### Data extract ###

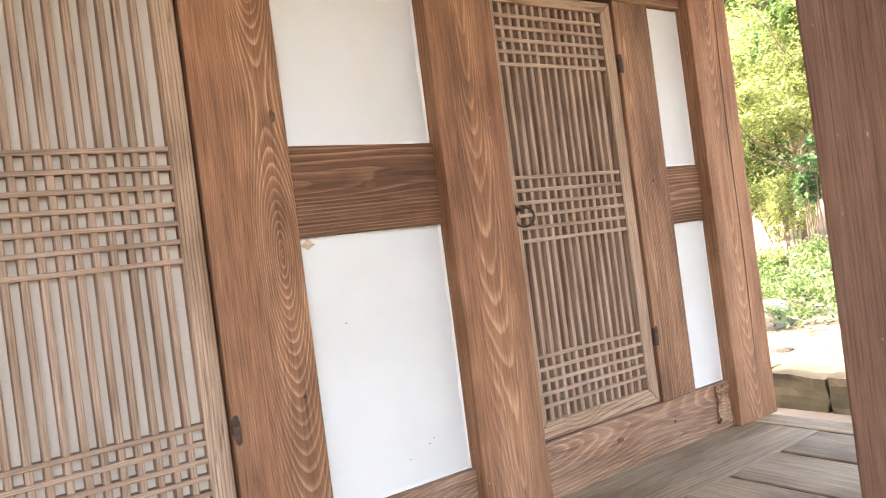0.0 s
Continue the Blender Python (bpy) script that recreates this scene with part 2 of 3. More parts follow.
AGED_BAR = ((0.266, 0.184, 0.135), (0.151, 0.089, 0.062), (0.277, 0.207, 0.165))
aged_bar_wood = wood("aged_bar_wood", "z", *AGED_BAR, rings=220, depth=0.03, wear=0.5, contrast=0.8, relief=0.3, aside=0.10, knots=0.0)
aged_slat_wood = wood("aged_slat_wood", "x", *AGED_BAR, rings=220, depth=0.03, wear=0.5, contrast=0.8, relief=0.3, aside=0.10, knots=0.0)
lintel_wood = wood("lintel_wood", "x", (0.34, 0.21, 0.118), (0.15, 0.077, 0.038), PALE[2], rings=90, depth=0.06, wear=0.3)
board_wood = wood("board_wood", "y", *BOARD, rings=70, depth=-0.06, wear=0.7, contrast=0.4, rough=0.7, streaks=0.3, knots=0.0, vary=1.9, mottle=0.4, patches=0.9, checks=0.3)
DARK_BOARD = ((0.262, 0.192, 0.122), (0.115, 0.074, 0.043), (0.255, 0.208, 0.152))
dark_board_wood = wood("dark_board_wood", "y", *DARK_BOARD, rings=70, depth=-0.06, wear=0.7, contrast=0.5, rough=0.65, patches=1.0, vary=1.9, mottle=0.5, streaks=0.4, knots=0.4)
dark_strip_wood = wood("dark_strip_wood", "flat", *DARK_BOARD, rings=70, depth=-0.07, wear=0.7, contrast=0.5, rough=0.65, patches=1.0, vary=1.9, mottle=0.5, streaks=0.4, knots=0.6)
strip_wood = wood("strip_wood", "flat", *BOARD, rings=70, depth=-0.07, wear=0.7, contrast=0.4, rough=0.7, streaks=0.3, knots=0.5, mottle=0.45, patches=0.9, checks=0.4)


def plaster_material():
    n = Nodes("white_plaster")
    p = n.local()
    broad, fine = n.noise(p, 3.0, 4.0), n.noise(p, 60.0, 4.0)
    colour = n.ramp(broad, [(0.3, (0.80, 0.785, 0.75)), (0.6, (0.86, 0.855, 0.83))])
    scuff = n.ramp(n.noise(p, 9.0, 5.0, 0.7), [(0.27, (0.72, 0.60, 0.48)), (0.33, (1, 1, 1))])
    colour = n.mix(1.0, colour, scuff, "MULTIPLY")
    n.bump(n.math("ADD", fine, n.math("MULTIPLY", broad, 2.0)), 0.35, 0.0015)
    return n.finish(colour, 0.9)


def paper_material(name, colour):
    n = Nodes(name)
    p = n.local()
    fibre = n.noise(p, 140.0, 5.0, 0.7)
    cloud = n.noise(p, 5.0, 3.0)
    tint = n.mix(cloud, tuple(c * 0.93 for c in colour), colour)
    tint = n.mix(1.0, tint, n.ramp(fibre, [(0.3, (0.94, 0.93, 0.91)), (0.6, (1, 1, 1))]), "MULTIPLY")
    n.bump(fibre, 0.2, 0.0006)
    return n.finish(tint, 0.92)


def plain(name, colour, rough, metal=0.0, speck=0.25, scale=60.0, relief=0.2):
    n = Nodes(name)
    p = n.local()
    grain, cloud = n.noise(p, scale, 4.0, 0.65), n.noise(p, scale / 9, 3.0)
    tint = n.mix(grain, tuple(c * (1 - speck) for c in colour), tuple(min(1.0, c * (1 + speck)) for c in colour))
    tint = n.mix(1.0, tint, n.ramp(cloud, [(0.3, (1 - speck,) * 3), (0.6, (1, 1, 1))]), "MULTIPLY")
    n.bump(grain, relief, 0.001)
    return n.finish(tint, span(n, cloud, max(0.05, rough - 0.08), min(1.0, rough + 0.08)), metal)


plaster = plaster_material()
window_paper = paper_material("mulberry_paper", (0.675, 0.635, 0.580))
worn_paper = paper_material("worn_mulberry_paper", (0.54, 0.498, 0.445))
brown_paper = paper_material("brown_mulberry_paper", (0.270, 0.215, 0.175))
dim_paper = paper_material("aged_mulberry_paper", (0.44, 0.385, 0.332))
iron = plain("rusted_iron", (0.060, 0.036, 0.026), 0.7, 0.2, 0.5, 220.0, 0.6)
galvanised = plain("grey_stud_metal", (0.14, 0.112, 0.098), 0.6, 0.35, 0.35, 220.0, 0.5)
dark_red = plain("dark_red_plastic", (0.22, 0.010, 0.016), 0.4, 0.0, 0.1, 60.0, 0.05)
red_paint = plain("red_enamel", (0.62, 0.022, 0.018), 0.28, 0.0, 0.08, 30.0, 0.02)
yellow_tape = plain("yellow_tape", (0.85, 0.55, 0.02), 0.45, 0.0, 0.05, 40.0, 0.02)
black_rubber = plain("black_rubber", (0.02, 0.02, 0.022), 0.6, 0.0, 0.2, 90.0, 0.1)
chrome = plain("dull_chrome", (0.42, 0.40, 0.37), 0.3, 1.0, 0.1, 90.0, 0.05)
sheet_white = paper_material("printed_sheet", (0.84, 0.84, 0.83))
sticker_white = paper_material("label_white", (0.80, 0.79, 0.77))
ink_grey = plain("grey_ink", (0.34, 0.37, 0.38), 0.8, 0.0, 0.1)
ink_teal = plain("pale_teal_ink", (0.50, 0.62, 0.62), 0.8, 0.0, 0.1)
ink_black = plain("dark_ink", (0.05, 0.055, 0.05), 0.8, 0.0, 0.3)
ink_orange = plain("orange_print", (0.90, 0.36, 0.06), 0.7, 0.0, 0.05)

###

» **Goal**
Only the lines from the one with "Continue the Blender" up to the one with "return n.finish(colour, 0.9)" should be repeated, both included, exactly as they appear.

» **Exercise result**
Continue the Blender Python (bpy) script that recreates this scene with part 2 of 3. More parts follow.
AGED_BAR = ((0.266, 0.184, 0.135), (0.151, 0.089, 0.062), (0.277, 0.207, 0.165))
aged_bar_wood = wood("aged_bar_wood", "z", *AGED_BAR, rings=220, depth=0.03, wear=0.5, contrast=0.8, relief=0.3, aside=0.10, knots=0.0)
aged_slat_wood = wood("aged_slat_wood", "x", *AGED_BAR, rings=220, depth=0.03, wear=0.5, contrast=0.8, relief=0.3, aside=0.10, knots=0.0)
lintel_wood = wood("lintel_wood", "x", (0.34, 0.21, 0.118), (0.15, 0.077, 0.038), PALE[2], rings=90, depth=0.06, wear=0.3)
board_wood = wood("board_wood", "y", *BOARD, rings=70, depth=-0.06, wear=0.7, contrast=0.4, rough=0.7, streaks=0.3, knots=0.0, vary=1.9, mottle=0.4, patches=0.9, checks=0.3)
DARK_BOARD = ((0.262, 0.192, 0.122), (0.115, 0.074, 0.043), (0.255, 0.208, 0.152))
dark_board_wood = wood("dark_board_wood", "y", *DARK_BOARD, rings=70, depth=-0.06, wear=0.7, contrast=0.5, rough=0.65, patches=1.0, vary=1.9, mottle=0.5, streaks=0.4, knots=0.4)
dark_strip_wood = wood("dark_strip_wood", "flat", *DARK_BOARD, rings=70, depth=-0.07, wear=0.7, contrast=0.5, rough=0.65, patches=1.0, vary=1.9, mottle=0.5, streaks=0.4, knots=0.6)
strip_wood = wood("strip_wood", "flat", *BOARD, rings=70, depth=-0.07, wear=0.7, contrast=0.4, rough=0.7, streaks=0.3, knots=0.5, mottle=0.45, patches=0.9, checks=0.4)


def plaster_material():
    n = Nodes("white_plaster")
    p = n.local()
    broad, fine = n.noise(p, 3.0, 4.0), n.noise(p, 60.0, 4.0)
    colour = n.ramp(broad, [(0.3, (0.80, 0.785, 0.75)), (0.6, (0.86, 0.855, 0.83))])
    scuff = n.ramp(n.noise(p, 9.0, 5.0, 0.7), [(0.27, (0.72, 0.60, 0.48)), (0.33, (1, 1, 1))])
    colour = n.mix(1.0, colour, scuff, "MULTIPLY")
    n.bump(n.math("ADD", fine, n.math("MULTIPLY", broad, 2.0)), 0.35, 0.0015)
    return n.finish(colour, 0.9)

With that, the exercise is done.